Task description |
Copy all the data exactly, except the pictures.

Dataset excerpt |

** start **

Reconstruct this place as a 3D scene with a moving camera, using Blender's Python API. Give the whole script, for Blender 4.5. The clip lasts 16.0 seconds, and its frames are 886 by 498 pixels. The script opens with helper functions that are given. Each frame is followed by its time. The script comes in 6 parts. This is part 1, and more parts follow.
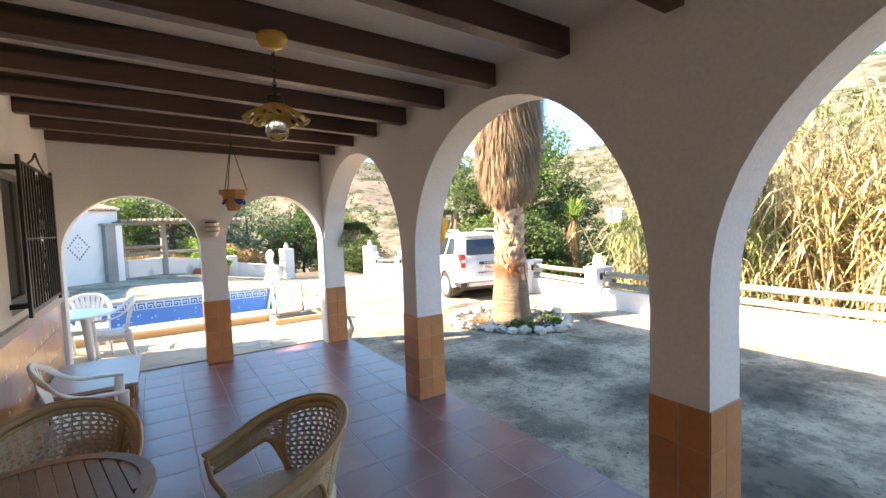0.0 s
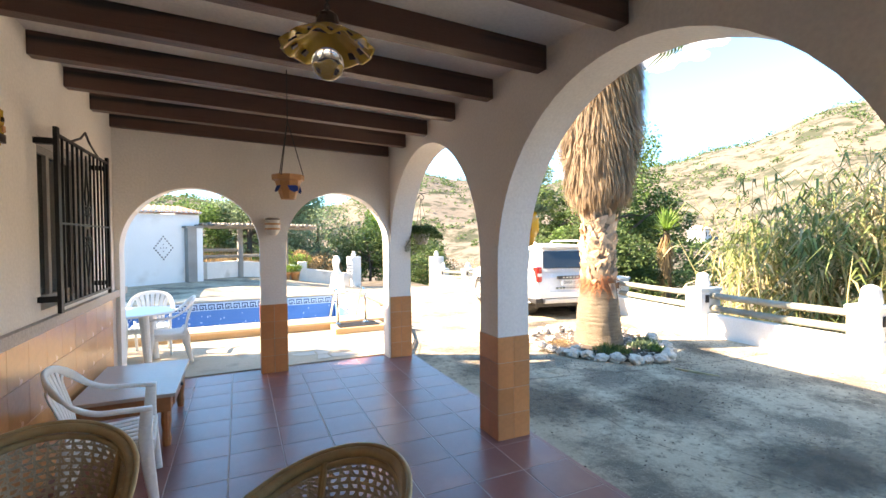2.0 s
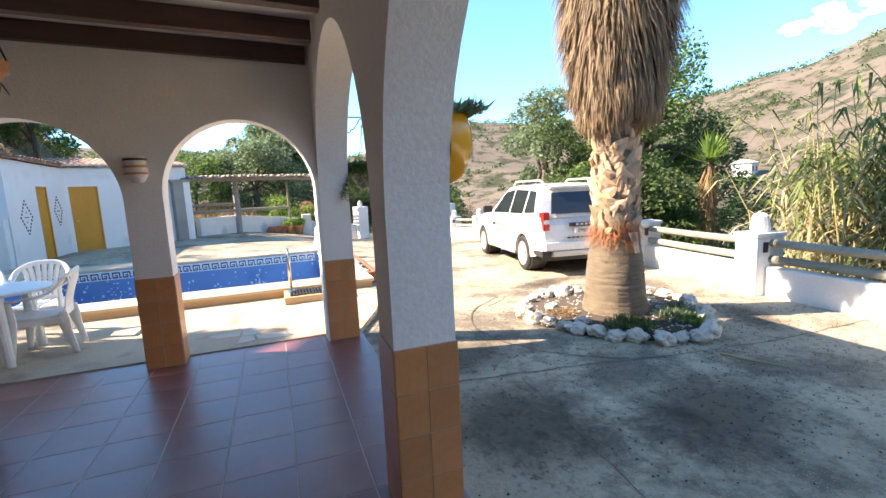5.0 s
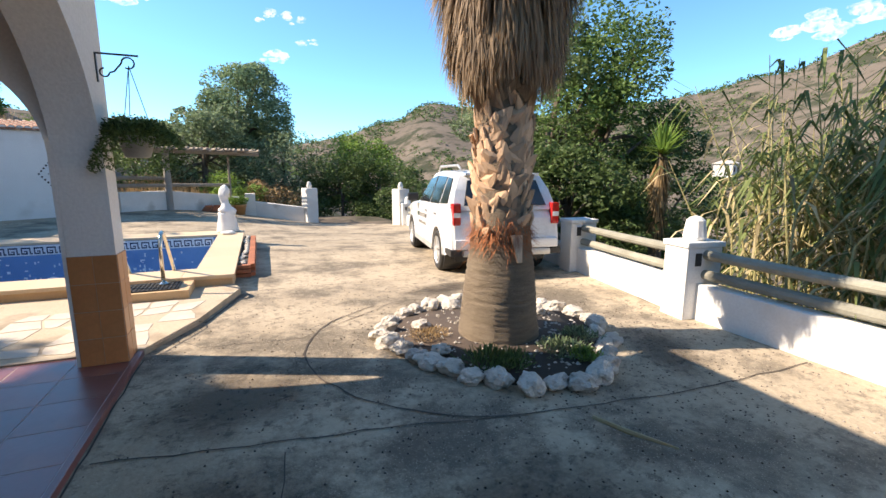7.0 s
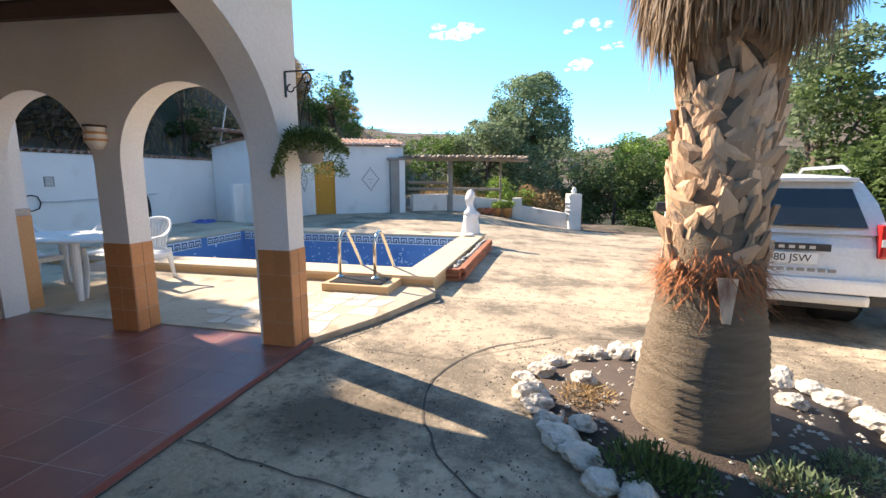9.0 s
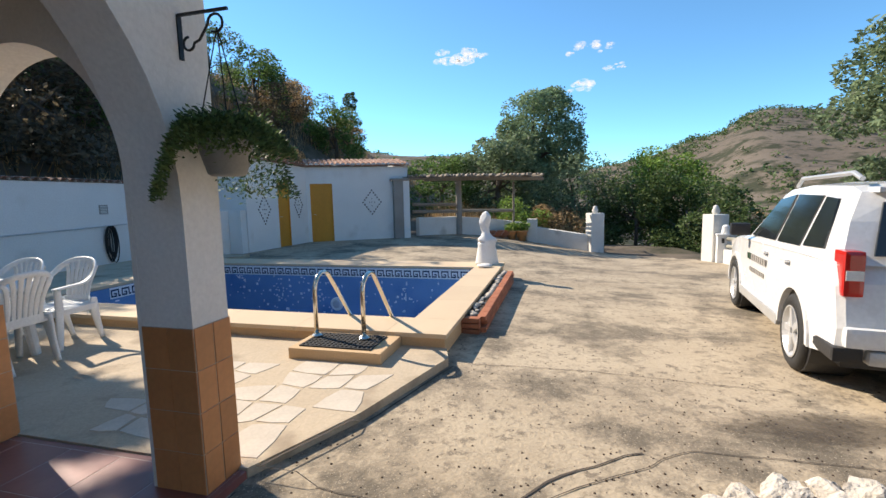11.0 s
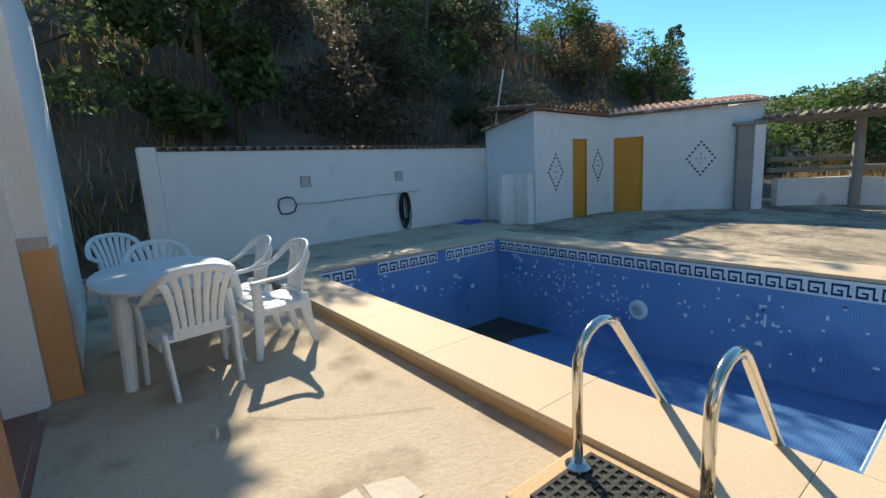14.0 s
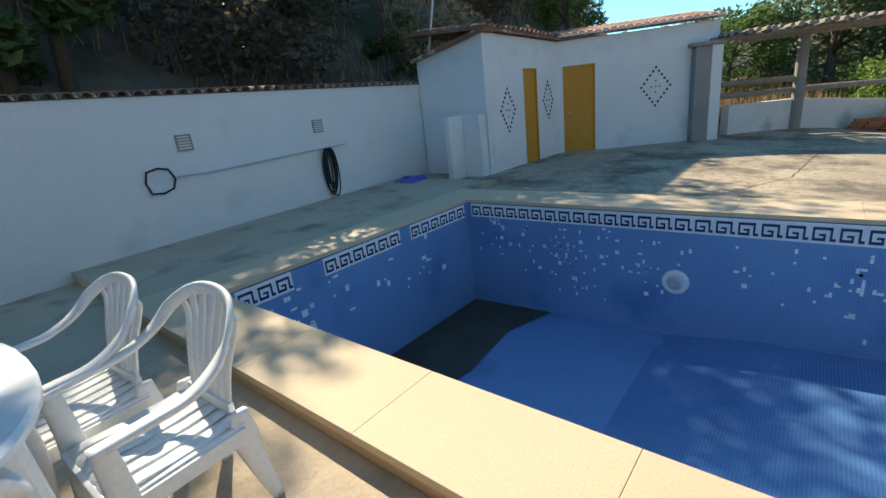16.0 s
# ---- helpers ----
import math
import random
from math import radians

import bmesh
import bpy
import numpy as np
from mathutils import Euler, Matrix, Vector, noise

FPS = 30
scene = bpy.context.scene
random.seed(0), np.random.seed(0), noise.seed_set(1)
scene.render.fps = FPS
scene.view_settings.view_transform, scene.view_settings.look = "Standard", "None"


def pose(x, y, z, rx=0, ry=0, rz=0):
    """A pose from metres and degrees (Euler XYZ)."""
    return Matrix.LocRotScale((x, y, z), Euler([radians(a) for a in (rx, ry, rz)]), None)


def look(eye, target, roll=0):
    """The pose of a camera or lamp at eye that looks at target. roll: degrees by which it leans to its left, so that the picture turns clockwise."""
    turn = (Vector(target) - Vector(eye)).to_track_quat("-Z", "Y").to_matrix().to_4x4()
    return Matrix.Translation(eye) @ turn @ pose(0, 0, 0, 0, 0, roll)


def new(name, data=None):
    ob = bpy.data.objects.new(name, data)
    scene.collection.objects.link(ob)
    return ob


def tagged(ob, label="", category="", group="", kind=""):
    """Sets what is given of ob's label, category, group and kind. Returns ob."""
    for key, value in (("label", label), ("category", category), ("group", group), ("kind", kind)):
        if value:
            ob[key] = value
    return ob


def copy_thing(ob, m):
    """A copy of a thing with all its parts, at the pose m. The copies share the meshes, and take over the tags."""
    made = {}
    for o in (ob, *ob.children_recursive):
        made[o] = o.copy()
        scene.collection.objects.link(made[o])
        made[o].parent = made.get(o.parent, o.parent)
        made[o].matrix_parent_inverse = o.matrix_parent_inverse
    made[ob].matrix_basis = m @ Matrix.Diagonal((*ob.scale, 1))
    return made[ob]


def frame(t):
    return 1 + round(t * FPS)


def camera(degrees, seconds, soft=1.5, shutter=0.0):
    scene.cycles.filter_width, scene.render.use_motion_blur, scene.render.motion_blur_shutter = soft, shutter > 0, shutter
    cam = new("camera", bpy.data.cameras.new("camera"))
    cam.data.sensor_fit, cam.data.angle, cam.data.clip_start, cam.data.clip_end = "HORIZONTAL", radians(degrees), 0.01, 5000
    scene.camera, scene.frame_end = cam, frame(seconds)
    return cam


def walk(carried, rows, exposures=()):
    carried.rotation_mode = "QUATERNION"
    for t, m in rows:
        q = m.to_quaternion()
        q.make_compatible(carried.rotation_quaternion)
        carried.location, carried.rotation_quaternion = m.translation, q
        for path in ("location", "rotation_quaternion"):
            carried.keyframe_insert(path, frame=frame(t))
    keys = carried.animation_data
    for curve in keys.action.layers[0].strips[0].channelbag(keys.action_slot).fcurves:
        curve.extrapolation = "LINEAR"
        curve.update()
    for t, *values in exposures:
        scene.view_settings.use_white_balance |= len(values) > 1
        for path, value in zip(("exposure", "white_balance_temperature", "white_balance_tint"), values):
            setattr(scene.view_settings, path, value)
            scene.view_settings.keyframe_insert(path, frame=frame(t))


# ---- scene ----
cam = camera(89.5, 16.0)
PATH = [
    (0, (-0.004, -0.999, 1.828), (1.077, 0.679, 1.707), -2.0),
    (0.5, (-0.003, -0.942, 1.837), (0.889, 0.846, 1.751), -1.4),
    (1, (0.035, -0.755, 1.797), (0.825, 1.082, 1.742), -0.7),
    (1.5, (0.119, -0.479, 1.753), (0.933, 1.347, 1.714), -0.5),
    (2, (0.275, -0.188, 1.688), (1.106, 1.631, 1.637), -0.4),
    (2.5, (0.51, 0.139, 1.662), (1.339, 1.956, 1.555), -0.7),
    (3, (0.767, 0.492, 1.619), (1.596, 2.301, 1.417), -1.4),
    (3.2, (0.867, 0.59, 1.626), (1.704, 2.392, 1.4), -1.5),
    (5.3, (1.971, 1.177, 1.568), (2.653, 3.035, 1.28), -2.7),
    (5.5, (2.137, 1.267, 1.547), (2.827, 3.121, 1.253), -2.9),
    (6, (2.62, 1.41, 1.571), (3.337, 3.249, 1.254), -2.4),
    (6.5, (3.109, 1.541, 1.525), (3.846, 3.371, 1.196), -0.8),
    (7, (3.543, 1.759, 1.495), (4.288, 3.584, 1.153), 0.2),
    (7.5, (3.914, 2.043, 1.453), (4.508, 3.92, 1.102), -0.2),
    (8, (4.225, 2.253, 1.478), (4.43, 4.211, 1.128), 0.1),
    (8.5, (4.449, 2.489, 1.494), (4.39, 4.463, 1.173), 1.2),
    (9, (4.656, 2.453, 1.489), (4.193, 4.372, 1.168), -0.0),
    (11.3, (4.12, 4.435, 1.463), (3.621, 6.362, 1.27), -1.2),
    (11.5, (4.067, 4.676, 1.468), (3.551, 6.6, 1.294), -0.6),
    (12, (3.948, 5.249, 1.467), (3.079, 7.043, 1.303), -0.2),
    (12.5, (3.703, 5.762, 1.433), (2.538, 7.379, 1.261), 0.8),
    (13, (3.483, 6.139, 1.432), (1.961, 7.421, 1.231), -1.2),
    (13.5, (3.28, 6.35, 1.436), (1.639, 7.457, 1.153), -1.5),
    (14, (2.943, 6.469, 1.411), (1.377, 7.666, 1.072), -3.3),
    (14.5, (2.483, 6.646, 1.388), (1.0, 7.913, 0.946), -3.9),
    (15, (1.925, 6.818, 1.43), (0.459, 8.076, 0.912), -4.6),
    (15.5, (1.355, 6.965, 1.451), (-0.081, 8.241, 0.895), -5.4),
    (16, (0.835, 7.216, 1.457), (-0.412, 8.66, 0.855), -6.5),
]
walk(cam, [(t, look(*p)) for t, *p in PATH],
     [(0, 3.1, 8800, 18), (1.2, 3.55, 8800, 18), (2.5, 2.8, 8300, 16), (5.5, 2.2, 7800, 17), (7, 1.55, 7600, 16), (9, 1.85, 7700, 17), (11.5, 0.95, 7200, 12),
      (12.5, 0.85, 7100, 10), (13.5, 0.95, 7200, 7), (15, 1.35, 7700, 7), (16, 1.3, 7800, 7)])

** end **

Correct result |
Reconstruct this place as a 3D scene with a moving camera, using Blender's Python API. Give the whole script, for Blender 4.5. The clip lasts 16.0 seconds, and its frames are 886 by 498 pixels. The script opens with helper functions that are given. Each frame is followed by its time. The script comes in 6 parts. This is part 1, and more parts follow.
0.0 s
2.0 s
5.0 s
7.0 s
9.0 s
11.0 s
14.0 s
16.0 s
# ---- helpers ----
import math
import random
from math import radians

import bmesh
import bpy
import numpy as np
from mathutils import Euler, Matrix, Vector, noise

FPS = 30
scene = bpy.context.scene
random.seed(0), np.random.seed(0), noise.seed_set(1)
scene.render.fps = FPS
scene.view_settings.view_transform, scene.view_settings.look = "Standard", "None"


def pose(x, y, z, rx=0, ry=0, rz=0):
    """A pose from metres and degrees (Euler XYZ)."""
    return Matrix.LocRotScale((x, y, z), Euler([radians(a) for a in (rx, ry, rz)]), None)


def look(eye, target, roll=0):
    """The pose of a camera or lamp at eye that looks at target. roll: degrees by which it leans to its left, so that the picture turns clockwise."""
    turn = (Vector(target) - Vector(eye)).to_track_quat("-Z", "Y").to_matrix().to_4x4()
    return Matrix.Translation(eye) @ turn @ pose(0, 0, 0, 0, 0, roll)


def new(name, data=None):
    ob = bpy.data.objects.new(name, data)
    scene.collection.objects.link(ob)
    return ob


def tagged(ob, label="", category="", group="", kind=""):
    """Sets what is given of ob's label, category, group and kind. Returns ob."""
    for key, value in (("label", label), ("category", category), ("group", group), ("kind", kind)):
        if value:
            ob[key] = value
    return ob


def copy_thing(ob, m):
    """A copy of a thing with all its parts, at the pose m. The copies share the meshes, and take over the tags."""
    made = {}
    for o in (ob, *ob.children_recursive):
        made[o] = o.copy()
        scene.collection.objects.link(made[o])
        made[o].parent = made.get(o.parent, o.parent)
        made[o].matrix_parent_inverse = o.matrix_parent_inverse
    made[ob].matrix_basis = m @ Matrix.Diagonal((*ob.scale, 1))
    return made[ob]


def frame(t):
    return 1 + round(t * FPS)


def camera(degrees, seconds, soft=1.5, shutter=0.0):
    scene.cycles.filter_width, scene.render.use_motion_blur, scene.render.motion_blur_shutter = soft, shutter > 0, shutter
    cam = new("camera", bpy.data.cameras.new("camera"))
    cam.data.sensor_fit, cam.data.angle, cam.data.clip_start, cam.data.clip_end = "HORIZONTAL", radians(degrees), 0.01, 5000
    scene.camera, scene.frame_end = cam, frame(seconds)
    return cam


def walk(carried, rows, exposures=()):
    carried.rotation_mode = "QUATERNION"
    for t, m in rows:
        q = m.to_quaternion()
        q.make_compatible(carried.rotation_quaternion)
        carried.location, carried.rotation_quaternion = m.translation, q
        for path in ("location", "rotation_quaternion"):
            carried.keyframe_insert(path, frame=frame(t))
    keys = carried.animation_data
    for curve in keys.action.layers[0].strips[0].channelbag(keys.action_slot).fcurves:
        curve.extrapolation = "LINEAR"
        curve.update()
    for t, *values in exposures:
        scene.view_settings.use_white_balance |= len(values) > 1
        for path, value in zip(("exposure", "white_balance_temperature", "white_balance_tint"), values):
            setattr(scene.view_settings, path, value)
            scene.view_settings.keyframe_insert(path, frame=frame(t))


# ---- scene ----
cam = camera(89.5, 16.0)
PATH = [
    (0, (-0.004, -0.999, 1.828), (1.077, 0.679, 1.707), -2.0),
    (0.5, (-0.003, -0.942, 1.837), (0.889, 0.846, 1.751), -1.4),
    (1, (0.035, -0.755, 1.797), (0.825, 1.082, 1.742), -0.7),
    (1.5, (0.119, -0.479, 1.753), (0.933, 1.347, 1.714), -0.5),
    (2, (0.275, -0.188, 1.688), (1.106, 1.631, 1.637), -0.4),
    (2.5, (0.51, 0.139, 1.662), (1.339, 1.956, 1.555), -0.7),
    (3, (0.767, 0.492, 1.619), (1.596, 2.301, 1.417), -1.4),
    (3.2, (0.867, 0.59, 1.626), (1.704, 2.392, 1.4), -1.5),
    (5.3, (1.971, 1.177, 1.568), (2.653, 3.035, 1.28), -2.7),
    (5.5, (2.137, 1.267, 1.547), (2.827, 3.121, 1.253), -2.9),
    (6, (2.62, 1.41, 1.571), (3.337, 3.249, 1.254), -2.4),
    (6.5, (3.109, 1.541, 1.525), (3.846, 3.371, 1.196), -0.8),
    (7, (3.543, 1.759, 1.495), (4.288, 3.584, 1.153), 0.2),
    (7.5, (3.914, 2.043, 1.453), (4.508, 3.92, 1.102), -0.2),
    (8, (4.225, 2.253, 1.478), (4.43, 4.211, 1.128), 0.1),
    (8.5, (4.449, 2.489, 1.494), (4.39, 4.463, 1.173), 1.2),
    (9, (4.656, 2.453, 1.489), (4.193, 4.372, 1.168), -0.0),
    (11.3, (4.12, 4.435, 1.463), (3.621, 6.362, 1.27), -1.2),
    (11.5, (4.067, 4.676, 1.468), (3.551, 6.6, 1.294), -0.6),
    (12, (3.948, 5.249, 1.467), (3.079, 7.043, 1.303), -0.2),
    (12.5, (3.703, 5.762, 1.433), (2.538, 7.379, 1.261), 0.8),
    (13, (3.483, 6.139, 1.432), (1.961, 7.421, 1.231), -1.2),
    (13.5, (3.28, 6.35, 1.436), (1.639, 7.457, 1.153), -1.5),
    (14, (2.943, 6.469, 1.411), (1.377, 7.666, 1.072), -3.3),
    (14.5, (2.483, 6.646, 1.388), (1.0, 7.913, 0.946), -3.9),
    (15, (1.925, 6.818, 1.43), (0.459, 8.076, 0.912), -4.6),
    (15.5, (1.355, 6.965, 1.451), (-0.081, 8.241, 0.895), -5.4),
    (16, (0.835, 7.216, 1.457), (-0.412, 8.66, 0.855), -6.5),
]
walk(cam, [(t, look(*p)) for t, *p in PATH],
     [(0, 3.1, 8800, 18), (1.2, 3.55, 8800, 18), (2.5, 2.8, 8300, 16), (5.5, 2.2, 7800, 17), (7, 1.55, 7600, 16), (9, 1.85, 7700, 17), (11.5, 0.95, 7200, 12),
      (12.5, 0.85, 7100, 10), (13.5, 0.95, 7200, 7), (15, 1.35, 7700, 7), (16, 1.3, 7800, 7)])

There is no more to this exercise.